Another problematic assumption is that black girls and women are sexual distractions who share the blame for black boys’ underperformance in school. Proponents of this idea describe black teenage girls’ shamelessly presenting themselves as “forbidden fruit” for otherwise upstanding young black men. Others point fingers at black women teachers who, it is claimed, express more interest in improving the educational outcomes of black girls than black boys. Such claims perpetuate the flawed but well-entrenched assumption that black women and girls are hypersexual deviants or “jezebels” who corrupt the men and boys in their midst. 

Overall, the push to open all-black male schools obscures the extent to which both black girls and black boys are underachieving relative to their white counterparts. For example, although black boys are far more likely to be suspended than white boys, black girls are also more likely than white girls to be assigned to “special education” classes or to get suspended from school. Black girls, furthermore, have the lowest SAT scores of all female students. Racial disparities hurt black boys and girls alike.

The Way Forward

Over the past twenty-five years, scholars, policy-makers, parents, and educators have pushed gender-segregated schools as a key means of improving educational outcomes for black boys. Although often well-intentioned, this push can only succeed if it is more attentive to the conditions that must be in place for all black children to achieve in school. Priority must go to a particular kind of educational advocacy that combines criticism of the longstanding educational deficits that have hampered blacks with an understanding that anti-racist school reforms are only effective when they foster not some but all black people’s capacity for self-determination.  

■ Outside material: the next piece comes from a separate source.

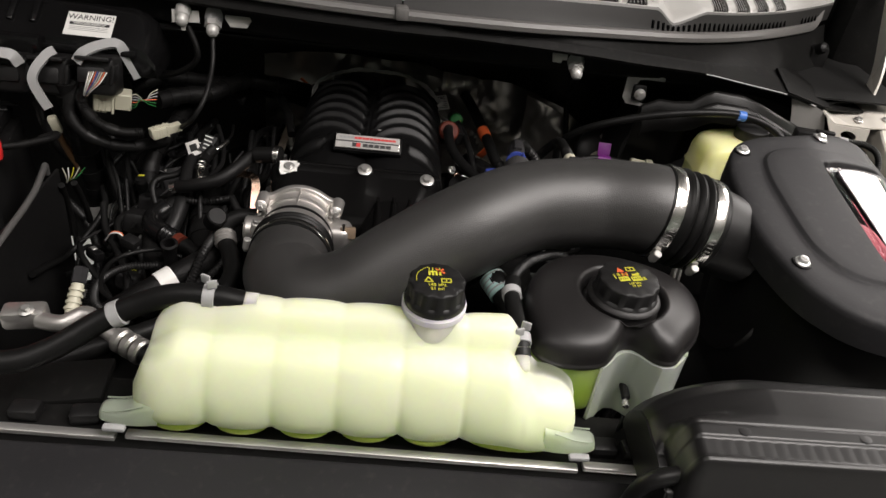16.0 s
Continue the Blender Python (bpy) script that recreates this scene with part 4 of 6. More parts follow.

What does such advocacy look like in concrete terms? One partial answer can be found in the efforts of black educational philanthropists of late the 1800s and in the work of Pan-African elementary and secondary schools in the late 1960s and 1970s. All of these efforts recognized that public schooling too often limits black people’s ability to define and pursue educational targets of their own choosing including race-specific and gender specific goals. Equally important is the recognition that black self-determination can only be pursued effectively if parents, teachers, educators, and policy makers understand that black people of all genders experience racism in the classroom. Reformers cannot ignore the reality that racial, gender, and class impediments intersect to limit possibilities for black people, including women and girls, to decide how, when, where, and why they are educated.